Over the past ten years, the Minnesota Vikings’ best season undoubtedly came in 2017. The Vikings finished 13-3 – 2nd overall in the NFC – and had one of the most exciting playoff wins in NFL history. These details sometimes hide the fact that the beginning of their season was underwhelming. The Vikings were a mere 2-2 after four weeks. The result was Everson Griffen‘s bold proclamation that the Vikings needed to win their next four games. Griffen’s claim proved prophetic. To salvage their 2020 season, the Vikings need to win three of their next four games. Indeed, the goal for the Minnesota Vikings ought to be getting to 3-3 as they head into their bye.

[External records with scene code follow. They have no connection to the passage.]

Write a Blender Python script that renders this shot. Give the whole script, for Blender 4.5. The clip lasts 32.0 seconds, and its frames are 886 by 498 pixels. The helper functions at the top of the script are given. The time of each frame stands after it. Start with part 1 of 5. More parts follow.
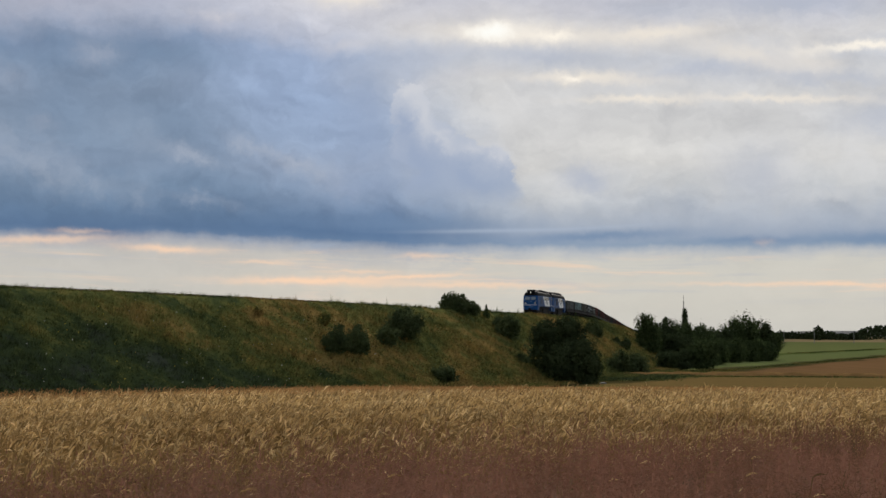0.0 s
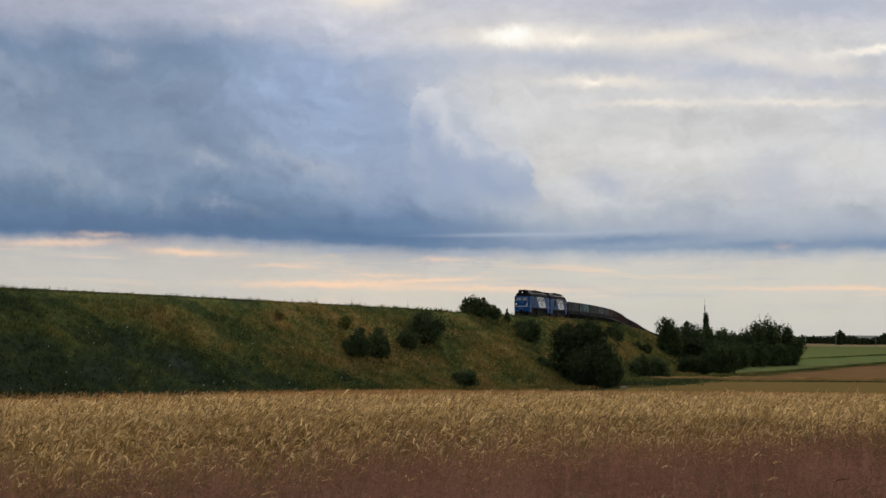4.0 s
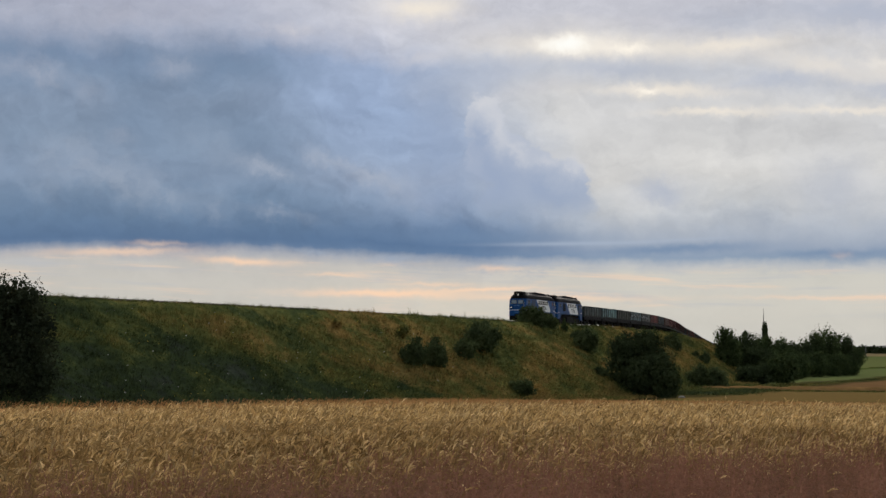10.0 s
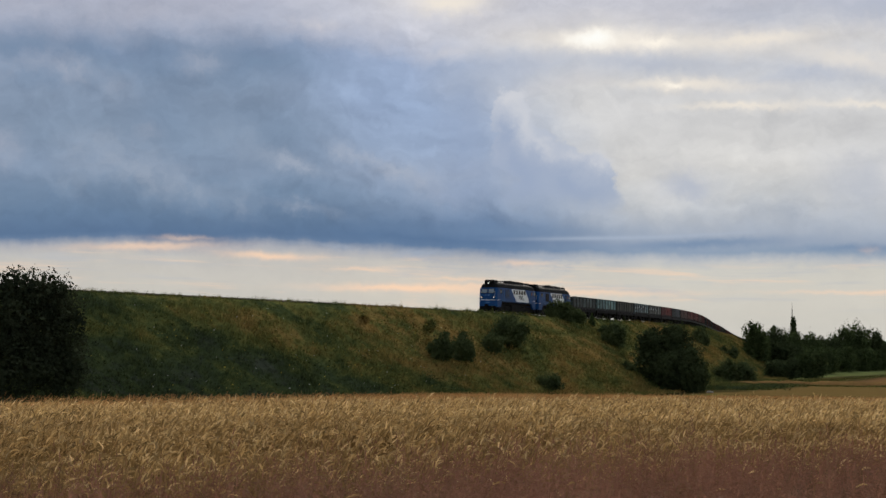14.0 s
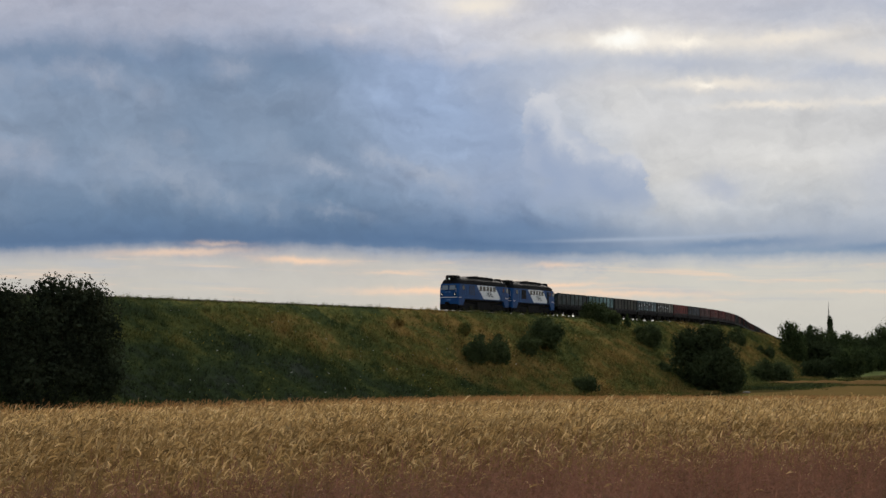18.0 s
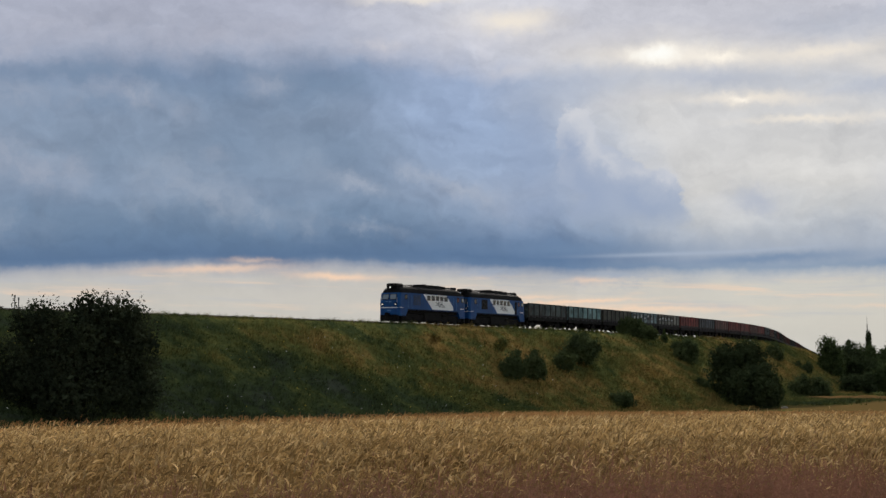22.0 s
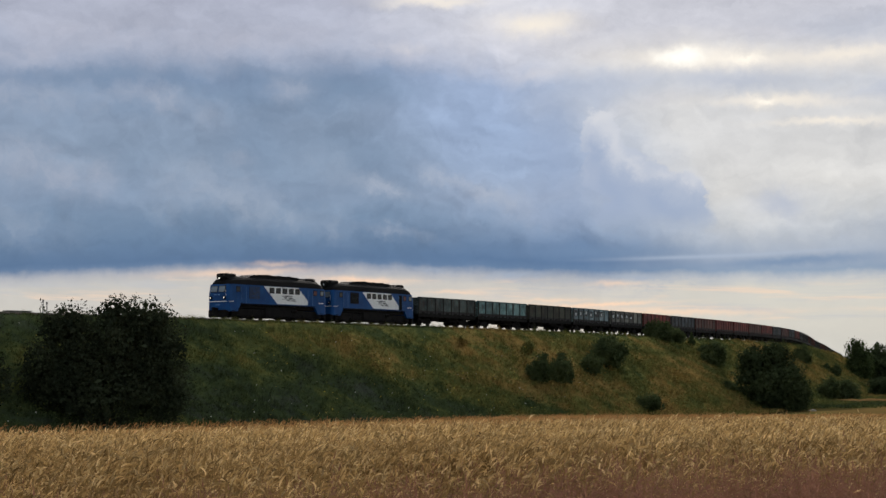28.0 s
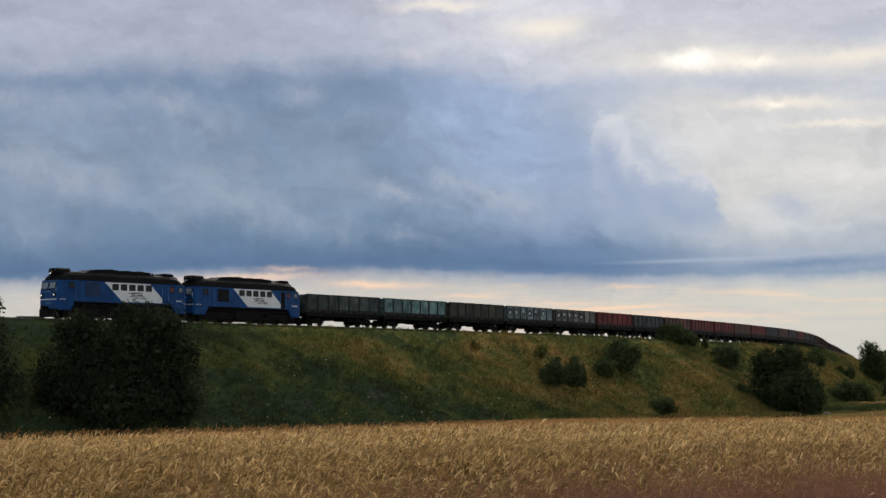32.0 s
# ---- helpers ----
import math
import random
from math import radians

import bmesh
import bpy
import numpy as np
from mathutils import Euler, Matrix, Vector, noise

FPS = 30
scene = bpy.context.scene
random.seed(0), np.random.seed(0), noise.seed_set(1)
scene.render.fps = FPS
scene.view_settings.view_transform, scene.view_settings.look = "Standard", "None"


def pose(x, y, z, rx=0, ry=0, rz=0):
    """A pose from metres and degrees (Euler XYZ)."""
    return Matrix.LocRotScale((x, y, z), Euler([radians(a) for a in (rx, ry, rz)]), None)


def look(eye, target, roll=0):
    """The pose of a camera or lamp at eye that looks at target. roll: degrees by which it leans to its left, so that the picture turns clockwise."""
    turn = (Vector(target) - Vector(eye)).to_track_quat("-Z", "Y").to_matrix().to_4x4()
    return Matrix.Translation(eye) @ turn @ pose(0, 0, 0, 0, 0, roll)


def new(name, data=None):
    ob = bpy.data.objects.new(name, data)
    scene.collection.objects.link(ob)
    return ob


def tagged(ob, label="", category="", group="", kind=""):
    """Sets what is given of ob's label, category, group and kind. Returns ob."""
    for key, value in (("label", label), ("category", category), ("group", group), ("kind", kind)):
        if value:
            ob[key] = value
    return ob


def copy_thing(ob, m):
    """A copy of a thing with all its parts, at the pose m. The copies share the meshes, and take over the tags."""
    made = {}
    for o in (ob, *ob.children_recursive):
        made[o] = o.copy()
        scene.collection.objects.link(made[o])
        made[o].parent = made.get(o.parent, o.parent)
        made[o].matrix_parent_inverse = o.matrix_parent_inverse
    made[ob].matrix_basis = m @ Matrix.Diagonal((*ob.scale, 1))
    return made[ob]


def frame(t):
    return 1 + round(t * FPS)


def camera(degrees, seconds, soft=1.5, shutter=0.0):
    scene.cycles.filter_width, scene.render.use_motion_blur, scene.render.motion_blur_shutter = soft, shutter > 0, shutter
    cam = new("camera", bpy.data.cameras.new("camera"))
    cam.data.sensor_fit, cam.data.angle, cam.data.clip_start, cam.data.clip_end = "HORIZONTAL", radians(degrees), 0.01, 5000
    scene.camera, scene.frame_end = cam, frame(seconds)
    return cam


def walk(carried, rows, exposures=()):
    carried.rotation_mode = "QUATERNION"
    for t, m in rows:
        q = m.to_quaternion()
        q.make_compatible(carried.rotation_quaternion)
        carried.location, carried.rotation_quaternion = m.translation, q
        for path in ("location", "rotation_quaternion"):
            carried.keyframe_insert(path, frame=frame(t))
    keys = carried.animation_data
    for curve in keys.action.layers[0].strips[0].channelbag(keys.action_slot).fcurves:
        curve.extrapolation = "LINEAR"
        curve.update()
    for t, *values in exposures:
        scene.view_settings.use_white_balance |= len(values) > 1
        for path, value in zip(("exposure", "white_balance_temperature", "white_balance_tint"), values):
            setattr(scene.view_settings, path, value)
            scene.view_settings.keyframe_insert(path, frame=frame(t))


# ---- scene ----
import functools

EYE = Vector((0.0, 0.0, 2.0))


def aim(turn, tilt, lean):
    """The camera's pose on its fixed stand: degrees to the right of +y, degrees up, and its lean."""
    a, e = radians(turn), radians(tilt)
    return look(EYE, EYE + 100 * Vector((math.sin(a) * math.cos(e), math.cos(a) * math.cos(e), math.sin(e))), lean)


cam = camera(29.3, 32.0, soft=1.5)
walk(cam, [
    (0.0, aim(4.248, 2.808, 0.202)),
    (0.5, aim(4.241, 2.862, 0.178)),
    (1.0, aim(4.212, 2.906, 0.229)),
    (1.5, aim(4.240, 2.955, 0.243)),
    (2.0, aim(4.202, 2.983, 0.203)),
    (2.5, aim(4.001, 2.944, 0.323)),
    (3.0, aim(3.864, 2.997, 0.187)),
    (3.5, aim(3.700, 2.907, 0.268)),
    (5.5, aim(3.065, 3.292, 0.112)),
    (6.0, aim(2.824, 3.497, 0.173)),
    (6.5, aim(2.639, 3.708, 0.316)),
    (7.0, aim(2.425, 3.856, 0.355)),
    (7.5, aim(2.218, 3.889, 0.350)),
    (8.0, aim(2.070, 3.913, 0.366)),
    (8.5, aim(1.953, 3.747, 0.472)),
    (9.0, aim(1.836, 3.524, 0.477)),
    (9.5, aim(1.727, 3.420, 0.350)),
    (10.0, aim(1.610, 3.227, 0.417)),
    (10.5, aim(1.435, 3.185, 0.414)),
    (11.0, aim(1.269, 3.155, 0.345)),
    (11.5, aim(1.118, 3.066, 0.327)),
    (12.0, aim(0.963, 2.989, 0.443)),
    (12.5, aim(0.887, 2.972, 0.352)),
    (13.0, aim(0.800, 2.997, 0.363)),
    (13.5, aim(0.743, 3.035, 0.350)),
    (14.0, aim(0.679, 3.037, 0.465)),
    (14.5, aim(0.585, 3.030, 0.360)),
    (16.5, aim(0.000, 3.162, 0.154)),
    (17.0, aim(-0.188, 3.119, 0.092)),
    (17.5, aim(-0.335, 3.113, -0.021)),
    (18.0, aim(-0.478, 3.132, -0.095)),
    (18.5, aim(-0.655, 3.182, -0.087)),
    (19.0, aim(-0.817, 3.229, -0.101)),
    (19.5, aim(-0.986, 3.308, -0.167)),
    (20.0, aim(-1.125, 3.400, -0.158)),
    (20.5, aim(-1.234, 3.419, -0.149)),
    (21.0, aim(-1.385, 3.504, -0.249)),
    (21.5, aim(-1.513, 3.591, -0.270)),
    (22.0, aim(-1.694, 3.668, -0.242)),
    (22.5, aim(-1.920, 3.750, -0.273)),
    (23.0, aim(-2.143, 3.849, -0.358)),
    (23.5, aim(-2.261, 3.920, -0.338)),
    (24.0, aim(-2.369, 3.975, -0.285)),
    (24.5, aim(-2.397, 3.982, -0.284)),
    (25.0, aim(-2.390, 3.927, -0.354)),
    (25.5, aim(-2.450, 3.872, -0.374)),
    (27.5, aim(-2.539, 3.797, -0.324)),
    (28.0, aim(-2.594, 3.789, -0.351)),
    (28.5, aim(-2.590, 3.744, -0.425)),
    (29.0, aim(-2.615, 3.738, -0.502)),
    (29.5, aim(-2.611, 3.754, -0.564)),
    (30.0, aim(-2.624, 3.775, -0.613)),
    (30.5, aim(-2.719, 3.796, -0.588)),
    (31.0, aim(-2.837, 3.847, -0.572)),
    (31.5, aim(-2.886, 3.880, -0.575)),
    (32.0, aim(-3.011, 3.929, -0.566)),
], exposures=[(0.0, 0.42), (14.0, 0.42), (24.0, 0.42), (28.0, 0.53), (32.0, 0.51)])

# ---- light ----
SUN_TURN, SUN_UP = 9.0, 24.0
world = bpy.data.worlds.new("evening_sky")
scene.world = world
world.use_nodes = True
wn = world.node_tree.nodes
sky = wn.new("ShaderNodeTexSky")
sky.sky_type, sky.sun_disc = "NISHITA", False
sky.sun_elevation, sky.sun_rotation = radians(SUN_UP), radians(SUN_TURN)
sky.air_density, sky.dust_density, sky.ozone_density = 1.0, 3.0, 1.5
wn["Background"].inputs["Strength"].default_value = 0.15
veil = wn.new("ShaderNodeHueSaturation")  # the cloud cover takes most of the blue out
veil.inputs["Saturation"].default_value = 0.4
world.node_tree.links.new(sky.outputs[0], veil.inputs["Color"])
world.node_tree.links.new(veil.outputs[0], wn["Background"].inputs["Color"])

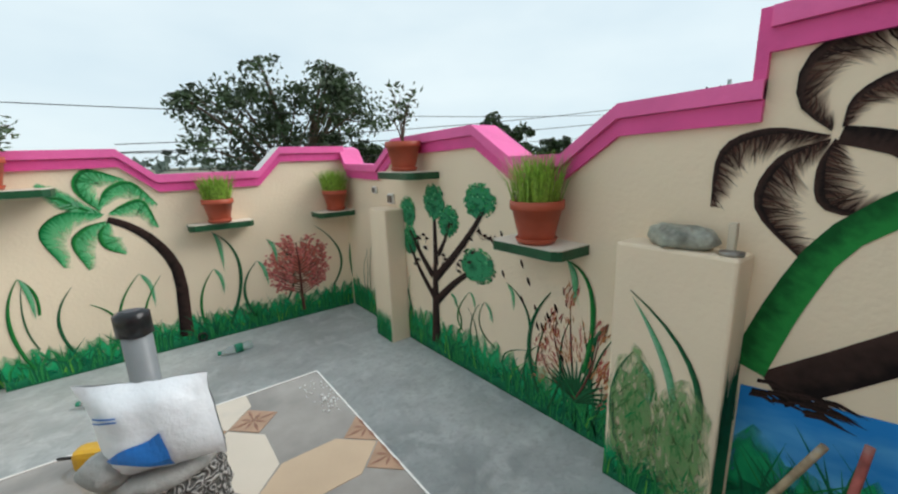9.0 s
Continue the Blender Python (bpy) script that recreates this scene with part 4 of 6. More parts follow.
mu.done("painted_red_bush", ws, "red painted bush")
mu = Mural(*WALL_S)
blades(mu, BLADES_S2, 0.85)
blades(mu, BLADES_S3, 0.5)
mu.done("painted_leaves", ws, "long arched painted grass leaves")
lawn(wse, WALL_SE, -2.198, -0.04, lambda u: -0.102, 0.26)
mu = Mural(*WALL_SE)
for j, s in enumerate(CROWN_S):
    for q in (1.0, 0.85, 0.7):
        mu.blob((s[0], s[1], s[2] * q, s[3] * q), P_ORANGE if j or q > 0.8 else P_EMBER, ragged=0.25)
    for k in range(230 if j == 0 else 120):
        an, q = random.random() * 6.28, 1.12 * random.random() ** 0.55
        if j == 0:
            tone = (P_EMBER, P_CRIMSON, P_RUSTY, P_AMBER) if q < 0.62 else (P_LILAC, P_CORAL, P_LILAC, P_HULL)
        else:
            tone = (P_AMBER, P_RUSTY, P_AMBER, P_EMBER) if j not in (4, 5) else (P_LILAC, P_CORAL, P_RUSTY)
        u, v = s[0] + s[2] * q * math.cos(an), s[1] + s[3] * q * math.sin(an)
        w = random.uniform(0.008, 0.018)
        mu.hair(u, v, u + w * math.cos(an) * 0.6, v + w * math.sin(an) * 0.6, u + w * 1.4 * math.cos(an + 0.4), v + w * 1.4 * math.sin(an + 0.4), random.uniform(0.006, 0.012), random.choice(tone))
    for k in range(16):
        an = random.uniform(-0.4, 3.54)
        far = random.uniform(0.5, 0.95)
        mu.hair(s[0], s[1] - s[3] * 0.6, s[0] + s[2] * 0.3 * math.cos(an), s[1] + s[3] * 0.2 * math.sin(an), s[0] + s[2] * far * math.cos(an), s[1] + s[3] * far * math.sin(an), 0.006, P_HULL)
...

The Minnesota Vikings’ Bye Goal

It has to begin on Sunday. Losing to the Titans at home would be backbreaking. Even with the expanded playoffs, the Vikings would have next to no chance of making the playoffs if they begin 0-3. On defense, they must commit to containing Derrick Henry. On offense, they must commit to getting Dalvin Cook the ball early and often. A couple months ago, we predicted that Cook would see a big workload in the season’s opening six weeks. The Vikings have a bye in Week 7, we reasoned, so the Vikings will gladly give him the ball 20+ times because they know he’ll be getting a rest early. So far, our prediction hasn’t come true. The Vikings need to remedy this issue. If they are better at running/stopping the run (a big “if” at this stage), then they have a shot on Sunday.

The remaining three games are against the Texans, Seahawks, and Falcons. Hopefully you’ll forgive us if we’re already penciling in an L for Week 5. Put simply, there is very little reason to have confidence in the Vikings right now. Playing the Seahawks on the road in prime time? We’ll take the Seahawks in this one.

That leaves us with the Texans and Falcons, teams who are also a mess. Bill O’Brien’s boneheaded decision to trade DeAndre Hopkins doesn’t appear to be working out. The Falcons are somehow still employing Dan Quinn. In other words, both teams are predictably struggling, largely because of lackluster coaching. Before we’re accused of pointing out the speck of dust in their eye while ignoring the log in our own, we hasten to add that our coaching has been awful. It wouldn’t be an exaggeration to say that our offense has been the worst in the NFL so far. The main problem rests in Gary Kubiak’s play calling (Kirk Cousins’ accuracy issues being a close second).

The key really rests in how well Mike Zimmer and Kubiak do at simplifying their schemes. By no means does simple mean predictable. The best coaches are the ones who make things simple for their own players while making it appear complex and unpredicable for the other team’s players. Therein lies the key for Zimmer and Kubiak. It begins on Sunday.